Bir kilo biber 170 lira, bir kilo salatalık 120 lira, bir kilo domates 95 lira. Hangi parayla alacağım? Evimi mi geçindireceğim, çocuklarımı mı okutacağım? Ama bu hükümetin bir yerde artık gitmesi lazım. Çünkü bu hükümet çalışanların, emeklilerin, emekçilerin, asgari ücretlilerin yanında değil; belirli bir sermaye sınıfının yanında, kendi yandaşının yanında. Artık buna bir son vermelidir! Halk da verecektir, zaten bu bunu gösteriyor. Tepki bundandır!”

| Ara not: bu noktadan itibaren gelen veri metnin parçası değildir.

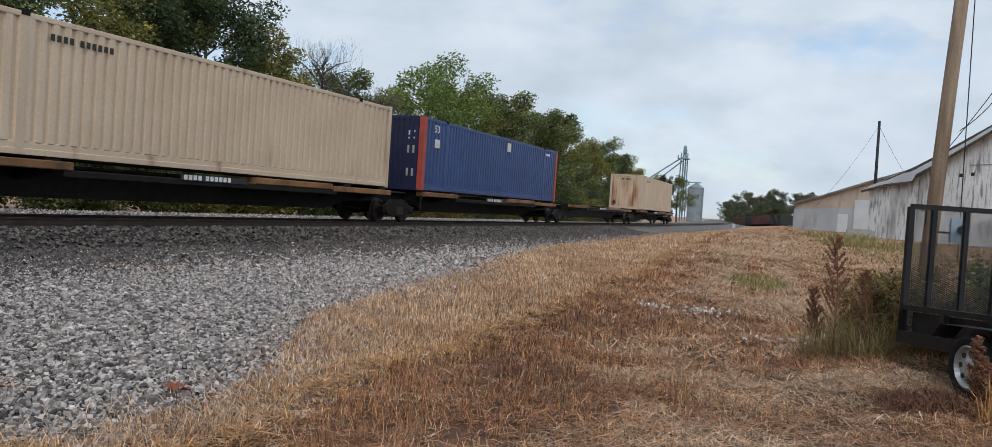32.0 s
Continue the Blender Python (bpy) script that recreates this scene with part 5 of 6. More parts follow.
def tree(label, height, width, leafmat, seed, leaves=5200, low=0.25, size=0.17, bare=False):
    rnd = random.Random(seed)
    t = thing("tree", label, "tree", "trees behind the railway")
    wood = Mesh()
    lean = Vector((rnd.uniform(-0.05, 0.05), rnd.uniform(-0.05, 0.05), 1))
    top = lean * height * 0.9
    wood.tube([(0, 0, -0.3), lean * height * 0.25, lean * height * 0.55 + Vector((rnd.uniform(-.2, .2), rnd.uniform(-.2, .2), 0)), top], [height * 0.018 + 0.05, height * 0.014 + 0.03, height * 0.009 + 0.02, 0.02], 7)
    centres, radii = [], []
    limbs = 16 if not bare else 40
    for i in range(limbs):
        k = low + (0.92 - low) * (i + rnd.random() * 0.7) / limbs
        a = i * 2.4 + rnd.uniform(-0.4, 0.4)
        reach = width * 0.5 * (0.55 + 0.6 * rnd.random()) * math.sin(math.pi * min(0.96, 0.25 + 0.75 * (k - low) / (1.02 - low))) ** 0.6
        p0 = lean * height * k
        tip = p0 + Vector((math.cos(a) * reach, math.sin(a) * reach, reach * rnd.uniform(0.35, 0.9)))
        mid = p0.lerp(tip, 0.5) + Vector((0, 0, reach * 0.12))
        wood.tube([p0, mid, tip], [0.022 + height * 0.004, 0.02 + height * 0.0022, 0.012], 5)
        if bare:
            for j in range(14):
                q = p0.lerp(tip, 0.25 + 0.054 * j)
                e = q + Vector((rnd.uniform(-1, 1), rnd.uniform(-1, 1), rnd.uniform(0.6, 1.8))) * (0.35 + reach * 0.35)
                wood.tube([q, q.lerp(e, 0.5) + Vector((0.05, 0, 0)), e], [0.009, 0.007, 0.004], 3)
                for _ in range(2):
                    b = q.lerp(e, rnd.uniform(0.4, 0.9))
                    wood.tube([b, b + Vector((rnd.uniform(-0.4, 0.4), rnd.uniform(-0.4, 0.4), rnd.uniform(0.3, 0.8)))], [0.006, 0.003], 3)
        for j in range(4):
            q = p0.lerp(tip, 0.5 + 0.17 * j)
            centres.append(tuple(q + Vector((rnd.uniform(-.5, .5), rnd.uniform(-.5, .5), rnd.uniform(-.2, .5)))))
            radii.append(width * rnd.uniform(0.075, 0.15))
    centres.append(tuple(top)), radii.append(width * 0.12)
    part("trunk", wood, BARK, t, "grey-brown trunk and limbs")
    if leaves:
        part("crown", crown_mesh(*leaf_cloud(np.array(centres), np.array(radii), leaves, size, seed)), leafmat, t, "")
    return t


def shrub(label, height, width, leafmat, seed, leaves=2600, size=0.13):
    rnd = random.Random(seed)
    t = thing("shrub", label, "shrub", "undergrowth behind the railway")
    wood, centres, radii = Mesh(), [], []
    for i in range(9):
        a = i * 0.7 + rnd.random()
        tip = Vector((math.cos(a) * width * 0.4 * rnd.random(), math.sin(a) * width * 0.4 * rnd.random(), height * rnd.uniform(0.55, 0.95)))
        wood.tube([(tip.x * 0.2, tip.y * 0.2, -0.2), tip * 0.55, tip], [0.035, 0.022, 0.008], 5)
        for k in (0.3, 0.55, 0.8, 1.0):
            centres.append((tip.x * (0.6 + 0.7 * k), tip.y * (0.6 + 0.7 * k), tip.z * k)), radii.append(width * rnd.uniform(0.12, 0.22))
    part("stem", wood, BARK, t)
    part("foliage", crown_mesh(*leaf_cloud(np.array(centres), np.array(radii), leaves, size, seed)), leafmat, t)
    return t


rnd = random.Random(11)
oaks = [tree("tall dark green tree with an uneven crown", 14.5, 10.0, LEAF_DARK, 21, 17000, 0.18, 0.14),
        tree("mid green broad tree behind the track", 12.2, 9.0, LEAF_MID, 22, 16000, 0.12, 0.135),
        tree("fresh green round tree behind the track", 11.0, 9.0, LEAF_LIGHT, 23, 13000, 0.10, 0.125),
        tree("yellowing slender tree behind the track", 11.2, 7.0, LEAF_YELLOW, 24, 10000, 0.12, 0.125),
        tree("bare grey tree with thin twigs", 12.6, 6.4, LEAF_DARK, 25, 0, 0.15, 0.14, True),
        tree("small dark conifer-like tree", 9.0, 4.0, LEAF_DARK, 26, 4200, 0.1, 0.17)]
shrubs = [shrub("tangled dark green undergrowth", 5.2, 5.4, LEAF_DARK, 31, 10500, 0.09), shrub("mid green tangled undergrowth behind the track", 4.4, 5.0, LEAF_MID, 32, 10000, 0.088), shrub("yellow-green undergrowth behind the track", 4.0, 4.6, LEAF_YELLOW, 33, 9000, 0.085)]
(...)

Emekliye verdiği bin lira fark, iki kilo zeytin parası
Birleşik Emekliler Sendikası başkanı haydar Göktaş ise şöyle konuştu:
“Bir bayrama gireceğiz, yeni bir sürece gireceğiz ama hüzünle, kederle ve sıkıntılarla, ekonomik sıkıntılarla gireceğiz. Hükümetin vermiş olduğu ve aylar sonra dört bin lira, yıllar sonra dört bin lira olarak kararlaştırdığı dört bin lira emekli ikramiyesini bile hepsini ödeyemiyor. Üç bin lira olarak yatırdı, bin lira bayramdan sonraya kaldı.
Bu verdiği bin lira, iki kilo zeytin parası, bir kilo et parası bile etmiyor. Emekliye 2018’de ilk defa, muhalefetin ve emeklilerin yoğun baskıları sonucunda bin lira olarak verilen ikramiye, yıllar sonra iki bin lira, daha sonra üç bin liraya çıkarıldı. Ve bu üç bin lira da bugünkü alım gücüne göre hesaplarsak, o yıllarda bir koyun koç alınabiliyorken bugün bir kilo et bile alınamıyor!”